В ряде случаев Шостакович включал мелодические обороты с интонациями кварт. Это темы Первого скрипичного концерта (вторая тема побочной партии Ноктюрна, Скерцо, Пассакалия); тема фортепианной фуги B-dur; тема V части («Начеку») из Четырнадцатой симфонии; тема романса «Откуда такая нежность?» на слова М. Цветаевой и др. Шостакович по-разному трактовал эти обороты, насыщенные определенной, прошедшей сквозь века, семантикой. Квартовый ход является тематическим зерном лирической мелодии Andantino из Четвертого квартета. Аналогичные по своей структуре ходы присутствуют также в скерцозных, трагедийных и героических темах композитора, приобретая, таким образом, универсальное значение.
Особенности мелоса, гармонии и полифонии Шостаковича, образуют синтез с областью ладового мышления. Еще Римский-Корсаков справедливо указывал на одну из характерных национальных черт русской музыки – использование семиступенных ладов. Шостакович на современном историческом этапе продолжил эту традицию. В условиях эолийского лада созданы тема фуги и Интермеццо из Квинтета ор. 57; в теме из первой части Трио также присутствуют обороты фольклорного происхождения. Начало Седьмой симфонии представляет образец лидийского лада. Фуга C-dur из цикла «24 прелюдии и фуги» демонстрирует различные типы ладов (в этой фуге ни разу не используются черные клавиши).
У Шостаковича иногда один лад быстро сменяется другим, и происходит это в рамках одного музыкального построения, одной темы.
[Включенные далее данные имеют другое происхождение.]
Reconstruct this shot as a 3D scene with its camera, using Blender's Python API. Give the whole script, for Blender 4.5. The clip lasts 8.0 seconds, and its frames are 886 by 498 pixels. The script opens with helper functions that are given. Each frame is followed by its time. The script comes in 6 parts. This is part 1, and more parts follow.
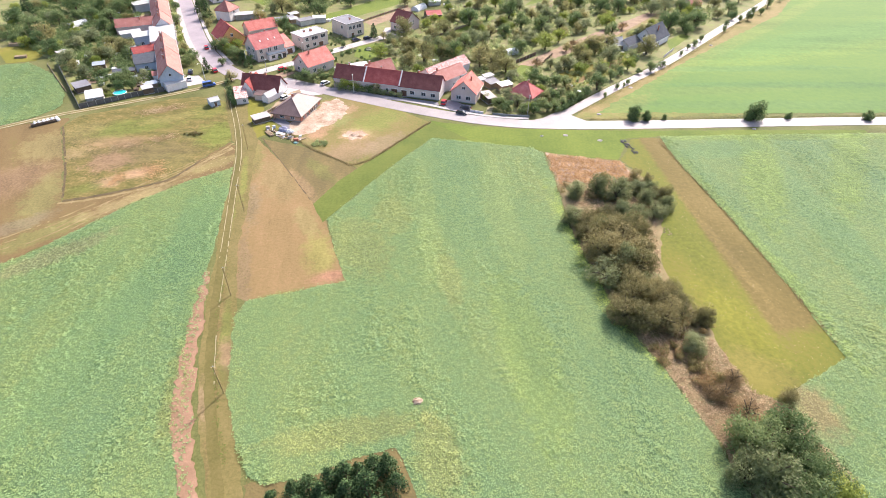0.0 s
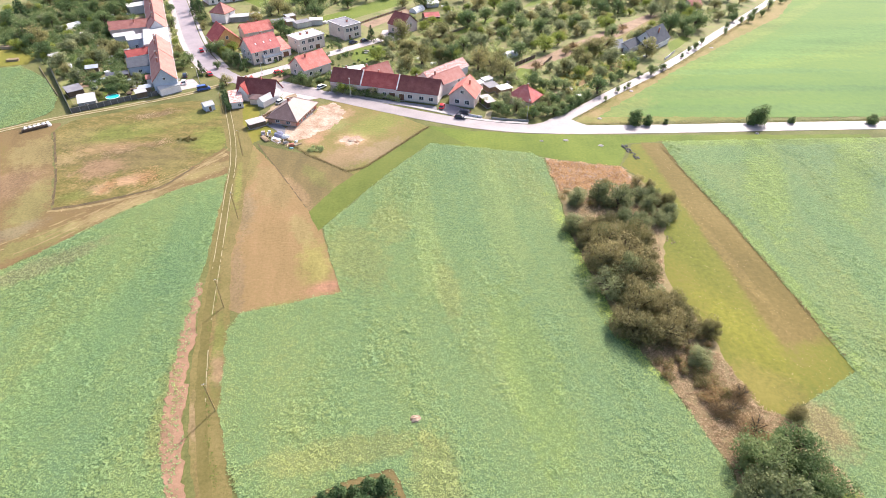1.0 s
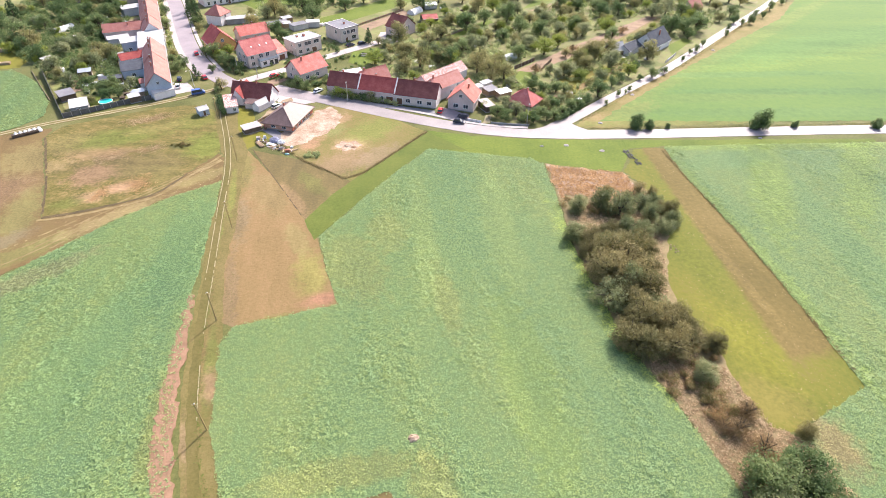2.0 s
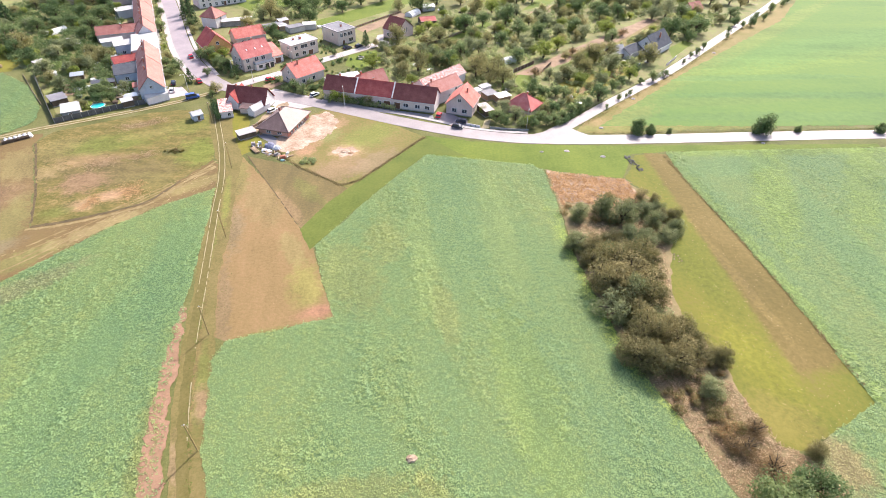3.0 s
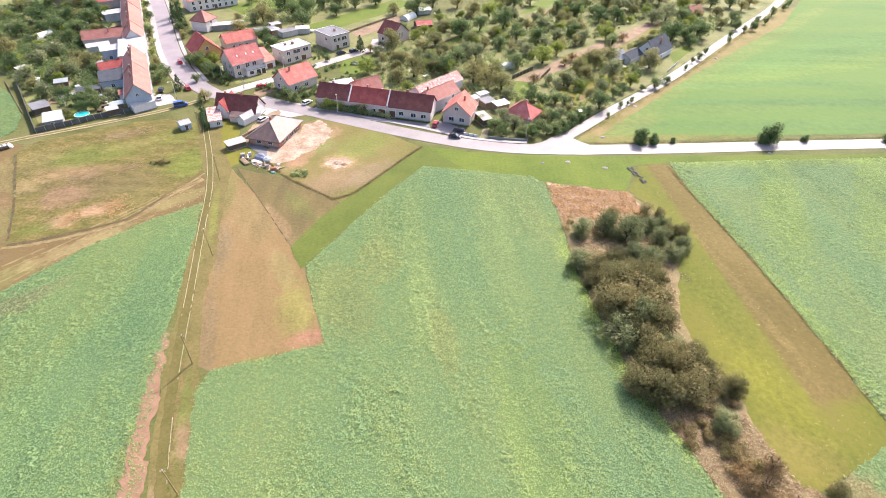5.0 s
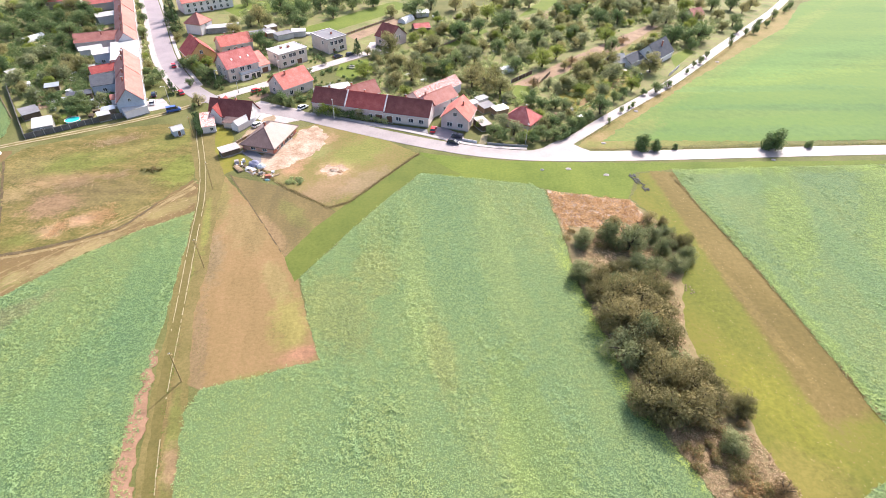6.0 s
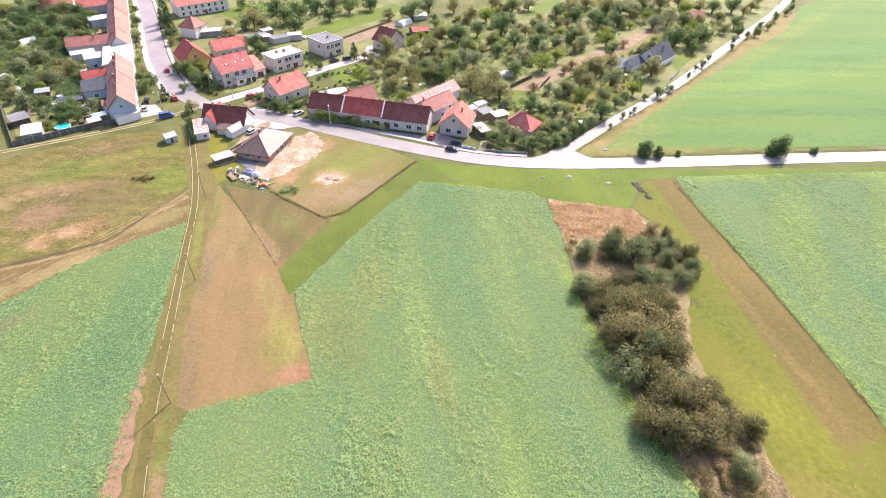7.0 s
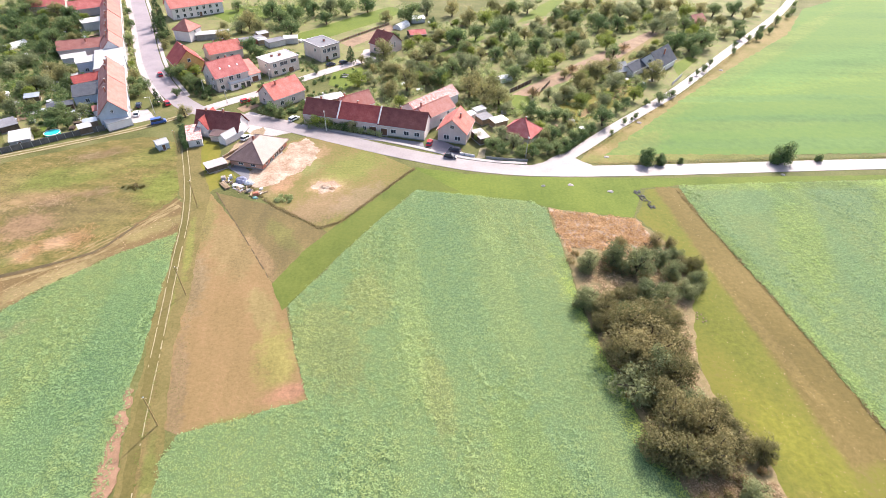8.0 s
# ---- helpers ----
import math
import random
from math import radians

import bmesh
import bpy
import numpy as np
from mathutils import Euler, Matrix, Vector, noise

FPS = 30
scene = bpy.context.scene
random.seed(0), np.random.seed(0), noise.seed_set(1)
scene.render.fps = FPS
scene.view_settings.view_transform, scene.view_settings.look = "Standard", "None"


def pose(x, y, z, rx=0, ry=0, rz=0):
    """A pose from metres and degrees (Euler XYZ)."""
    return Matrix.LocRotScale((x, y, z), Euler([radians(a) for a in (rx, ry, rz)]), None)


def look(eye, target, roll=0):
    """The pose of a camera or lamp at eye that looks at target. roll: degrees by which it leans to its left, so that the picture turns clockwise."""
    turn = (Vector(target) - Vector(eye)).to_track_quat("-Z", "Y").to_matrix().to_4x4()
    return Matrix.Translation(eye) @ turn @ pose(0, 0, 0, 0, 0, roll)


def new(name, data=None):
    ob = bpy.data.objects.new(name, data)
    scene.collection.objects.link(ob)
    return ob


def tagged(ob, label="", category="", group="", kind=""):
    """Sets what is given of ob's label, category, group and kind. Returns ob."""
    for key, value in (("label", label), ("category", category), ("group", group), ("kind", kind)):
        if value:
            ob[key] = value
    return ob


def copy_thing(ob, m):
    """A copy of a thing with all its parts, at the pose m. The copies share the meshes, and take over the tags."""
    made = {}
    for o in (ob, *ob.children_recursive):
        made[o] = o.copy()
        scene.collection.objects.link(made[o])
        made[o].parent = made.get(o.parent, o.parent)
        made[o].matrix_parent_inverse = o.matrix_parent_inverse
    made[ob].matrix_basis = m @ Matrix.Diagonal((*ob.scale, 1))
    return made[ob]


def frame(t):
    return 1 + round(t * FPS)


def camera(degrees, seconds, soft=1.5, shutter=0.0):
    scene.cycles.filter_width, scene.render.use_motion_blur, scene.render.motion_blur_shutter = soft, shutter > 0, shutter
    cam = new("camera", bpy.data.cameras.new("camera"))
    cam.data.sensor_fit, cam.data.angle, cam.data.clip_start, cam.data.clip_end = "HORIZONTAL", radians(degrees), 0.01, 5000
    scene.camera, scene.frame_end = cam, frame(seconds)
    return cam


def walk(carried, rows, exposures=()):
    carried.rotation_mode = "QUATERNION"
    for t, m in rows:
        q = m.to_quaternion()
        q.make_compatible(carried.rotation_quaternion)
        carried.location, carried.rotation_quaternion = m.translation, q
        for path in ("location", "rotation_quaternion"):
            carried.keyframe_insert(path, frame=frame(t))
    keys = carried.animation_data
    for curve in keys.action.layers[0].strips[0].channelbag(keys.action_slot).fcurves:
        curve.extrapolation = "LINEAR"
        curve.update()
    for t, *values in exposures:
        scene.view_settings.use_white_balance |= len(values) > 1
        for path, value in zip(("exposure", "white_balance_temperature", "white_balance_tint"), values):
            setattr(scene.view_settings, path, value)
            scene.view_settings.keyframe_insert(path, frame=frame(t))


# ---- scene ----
# ---- the camera and its flight: a drone 85 m up, looking 40 degrees down ----
cam = camera(80.2, 8.0, soft=0.45)
ROWS = [  # seconds, x, y, z, yaw, pitch, roll
    (0.0, 0.00, 0.00, 85.00, 0.01, -39.65, 1.21),
    (0.5, -0.01, 1.85, 84.95, -0.10, -39.65, 1.26),
    (1.0, -0.01, 3.76, 84.91, -0.19, -39.64, 1.25),
    (1.5, -0.02, 5.68, 84.86, -0.27, -39.65, 1.25),
    (3.0, -0.16, 11.46, 84.84, -0.62, -39.64, 1.36),
    (3.5, -0.28, 13.26, 84.82, -0.76, -39.65, 1.44),
    (4.0, -0.39, 15.09, 84.78, -0.92, -39.64, 1.49),
    (4.5, -0.47, 16.96, 84.72, -1.04, -39.65, 1.54),
    (6.0, -0.34, 23.24, 84.47, -1.37, -39.59, 1.69),
    (6.5, -0.37, 25.47, 84.39, -1.48, -39.57, 1.73),
    (7.0, -0.42, 27.71, 84.33, -1.60, -39.51, 1.74),
    (7.5, -0.43, 29.97, 84.25, -1.73, -39.47, 1.85),
    (8.0, -0.42, 32.25, 84.14, -1.87, -39.43, 1.91),
]
walk(cam, [(t, pose(x, y, z, 0, 0, yaw) @ pose(0, 0, 0, 90 + pitch, 0, 0) @ pose(0, 0, 0, 0, 0, roll)) for t, x, y, z, yaw, pitch, roll in ROWS],
     exposures=[(0.0, 0.84), (8.0, 0.84)])

# ---- sky and sun: late-morning sun ahead and to the right ----
SUN_UP, SUN_TURN = 44.0, 31.0
world = bpy.data.worlds.new("sky")
scene.world = world
world.use_nodes = True
sky = world.node_tree.nodes.new("ShaderNodeTexSky")
sky.sky_type, sky.sun_disc = "NISHITA", False
sky.sun_elevation, sky.sun_rotation = radians(SUN_UP), radians(SUN_TURN)
sky.air_density, sky.dust_density, sky.ozone_density = 0.85, 3.0, 0.45
back = world.node_tree.nodes["Background"]
back.inputs["Strength"].default_value = 0.2
world.node_tree.links.new(sky.outputs["Color"], back.inputs["Color"])
sun = new("sun", bpy.data.lights.new("sun", "SUN"))
sun.data.energy, sun.data.angle, sun.data.color = 4.3, radians(0.6), (1.0, 0.93, 0.86)
sun.matrix_world = look((0, 0, 0), (-math.sin(radians(SUN_TURN)) * math.cos(radians(SUN_UP)), -math.cos(radians(SUN_TURN)) * math.cos(radians(SUN_UP)), -math.sin(radians(SUN_UP))))

# ---- materials ----
def mat(name, stops, scale=1.0, fine=8.0, rough=0.85, bump=0.3, spec=0.2, metal=0.0, island=0.0, obj=0.0, stretch=(1, 1, 1), leafy=0.0, rows=0.0, turn=0.0, mixfine=0.45, other=(), lines=(), spots=()):
    """A procedural surface: colour stops over a coarse and a fine noise, with bump; island / obj vary it piece by piece; leafy lets light through; rows: courses of tiles up the slope;
    other: a second set of stops, beyond all the lines (a, b, c, soft): a x + b y > c, with a ragged border;
    spots: ragged stains (x, y, half length, half width, turn, colour, strength)."""
    m = bpy.data.materials.new(name)
    m.use_nodes = True
    nt = m.node_tree
    N, K = nt.nodes, nt.links.new
    shader = N["Principled BSDF"]
    co = N.new("ShaderNodeTexCoord")
    mp = N.new("ShaderNodeMapping")
    mp.vector_type = "TEXTURE"
    mp.inputs["Scale"].default_value = [1 / s for s in stretch]
    mp.inputs["Rotation"].default_value = (0, 0, radians(turn))
    K(co.outputs["Object"], mp.inputs["Vector"])
    n1, n2 = N.new("ShaderNodeTexNoise"), N.new("ShaderNodeTexNoise")
    n1.inputs["Scale"].default_value, n1.inputs["Detail"].default_value, n1.inputs["Roughness"].default_value = scale, 5, 0.6
    n2.inputs["Scale"].default_value, n2.inputs["Detail"].default_value, n2.inputs["Roughness"].default_value = fine, 4, 0.7
    K(mp.outputs["Vector"], n1.inputs["Vector"])
    K(co.outputs["Object"], n2.inputs["Vector"])

    def calc(op, a, b):
        n = N.new("ShaderNodeMath")
        n.operation = op
        for i, v in enumerate((a, b)):
            if isinstance(v, (int, float)):
                n.inputs[i].default_value = v
            else:
                K(v, n.inputs[i])
        return n.outputs[0]

    f = calc("ADD", calc("MULTIPLY", n1.outputs["Fac"], 1 - mixfine), calc("MULTIPLY", n2.outputs["Fac"], mixfine))
    if island:
        geo = N.new("ShaderNodeNewGeometry")
        f = calc("ADD", f, calc("MULTIPLY", calc("SUBTRACT", geo.outputs["Random Per Island"], 0.5), island))
    if obj:
        info = N.new("ShaderNodeObjectInfo")
        f = calc("ADD", f, calc("MULTIPLY", calc("SUBTRACT", info.outputs["Random"], 0.5), obj))
    ramp = N.new("ShaderNodeValToRGB")
    el = ramp.color_ramp.elements
    while len(el) < len(stops):
        el.new(0.5)
    for i, c in enumerate(stops):
        el[i].position = 0.37 + 0.26 * i / max(1, len(stops) - 1)
        el[i].color = (*c, 1)
    K(f, ramp.inputs["Fac"])
    colour = ramp.outputs["Color"]
    if other:
        ramp2 = N.new("ShaderNodeValToRGB")
        e2 = ramp2.color_ramp.elements
        while len(e2) < len(other):
            e2.new(0.5)
        for i, c in enumerate(other):
            e2[i].position = 0.37 + 0.26 * i / max(1, len(other) - 1)
            e2[i].color = (*c, 1)
        K(f, ramp2.inputs["Fac"])
        xyz = N.new("ShaderNodeSeparateXYZ")
        K(co.outputs["Object"], xyz.inputs["Vector"])
        n3 = N.new("ShaderNodeTexNoise")
        n3.inputs["Scale"].default_value, n3.inputs["Detail"].default_value, n3.inputs["Roughness"].default_value = 0.25, 6, 0.75
        K(co.outputs["Object"], n3.inputs["Vector"])
        fac = None
        for la, lb, lc, soft in lines:
            d = calc("ADD", calc("MULTIPLY", xyz.outputs["X"], la), calc("MULTIPLY", xyz.outputs["Y"], lb))
            d = calc("ADD", calc("DIVIDE", calc("SUBTRACT", d, lc), soft), calc("MULTIPLY", calc("SUBTRACT", n3.outputs["Fac"], 0.5), 2.4))
            d = calc("MINIMUM", calc("MAXIMUM", calc("ADD", d, 0.5), 0.0), 1.0)
            fac = d if fac is None else calc("MULTIPLY", fac, d)
        mixc = N.new("ShaderNodeMix")
        mixc.data_type = "RGBA"
        K(fac, mixc.inputs["Factor"])
        K(colour, mixc.inputs["A"])
        K(ramp2.outputs["Color"], mixc.inputs["B"])
        colour = mixc.outputs["Result"]
    if spots:
        n4 = N.new("ShaderNodeTexNoise")
        n4.inputs["Scale"].default_value, n4.inputs["Detail"].default_value, n4.inputs["Roughness"].default_value = 0.3, 7, 0.78
        K(co.outputs["Object"], n4.inputs["Vector"])
        shade = calc("ADD", calc("MULTIPLY", f, 2.6), -0.3)
        for sx, sy, ra, rb, st, tint, amount in spots:
            ms = N.new("ShaderNodeMapping")
            ms.vector_type = "TEXTURE"
            ms.inputs["Location"].default_value = (sx, sy, 0)
            ms.inputs["Rotation"].default_value = (0, 0, radians(st))
            ms.inputs["Scale"].default_value = (ra, rb, 40)
            K(co.outputs["Object"], ms.inputs["Vector"])
            ln = N.new("ShaderNodeVectorMath")
            ln.operation = "LENGTH"
            K(ms.outputs["Vector"], ln.inputs[0])
            d = calc("ADD", calc("SUBTRACT", 1.0, ln.outputs["Value"]), calc("MULTIPLY", calc("SUBTRACT", n4.outputs["Fac"], 0.5), 3.0))
            d = calc("MINIMUM", calc("MAXIMUM", calc("MULTIPLY", calc("ADD", d, 0.25), 1.1), 0.0), amount)
            sc = N.new("ShaderNodeVectorMath")
            sc.operation = "SCALE"
            sc.inputs[0].default_value = tint
            K(shade, sc.inputs["Scale"])
            ms2 = N.new("ShaderNodeMix")
            ms2.data_type = "RGBA"
            K(d, ms2.inputs["Factor"])
            K(colour, ms2.inputs["A"])
            K(sc.outputs["Vector"], ms2.inputs["B"])
            colour = ms2.outputs["Result"]
    K(colour, shader.inputs["Base Color"])
    shader.inputs["Roughness"].default_value = rough
    shader.inputs["Specular IOR Level"].default_value = spec
    shader.inputs["Metallic"].default_value = metal
    height = n2.outputs["Fac"]
    if rows:
        wave = N.new("ShaderNodeTexWave")
        wave.bands_direction, wave.wave_profile = "Z", "SAW"
        wave.inputs["Scale"].default_value = rows
        wave.inputs["Distortion"].default_value = 0.3
        K(co.outputs["Object"], wave.inputs["Vector"])
        height = calc("ADD", calc("MULTIPLY", height, 0.4), wave.outputs["Fac"])
    if bump:
        bp = N.new("ShaderNodeBump")
        bp.inputs["Strength"].default_value, bp.inputs["Distance"].default_value = min(1.0, bump), 0.1
        K(height, bp.inputs["Height"])
        K(bp.outputs["Normal"], shader.inputs["Normal"])
    if leafy:
        tr, mx = N.new("ShaderNodeBsdfTranslucent"), N.new("ShaderNodeMixShader")
        K(colour, tr.inputs["Color"])
        mx.inputs["Fac"].default_value = leafy
        K(shader.outputs["BSDF"], mx.inputs[1])
        K(tr.outputs["BSDF"], mx.inputs[2])
        K(mx.outputs["Shader"], N["Material Output"].inputs["Surface"])
    return m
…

Этот прием придает особую индивидуальность. Но наиболее существенным в трактовке лада является частое введение пониженных (реже повышенных) ступеней звукоряда. Так, в процессе изложения появляются новые ладовые виды, причем некоторые из них до Шостаковича не применялись. Подобные ладовые структуры проявляются не только в мелодии, но и в гармонии, во всех аспектах музыкального мышления (важную драматургическую роль играет один из таких ладов в Одиннадцатой симфонии, определивший строение основного интонационного зерна всего цикла, приобретая значение лейтинтонации).
Помимо других пониженных ступеней Шостакович вводит в обиход VIII низкую (именно в таком ладу, с участием также второй низкой ступени, создана тема главной партии первой части Пятой симфонии). VIII низкая ступень утверждает принцип несмыкания октав. Основной тон лада (в приведенном примере —звук «d») октавой выше перестает быть основным тоном и октава не замыкается. Подмена чистой октавы уменьшенной может иметь место применительно и к другим ступеням лада.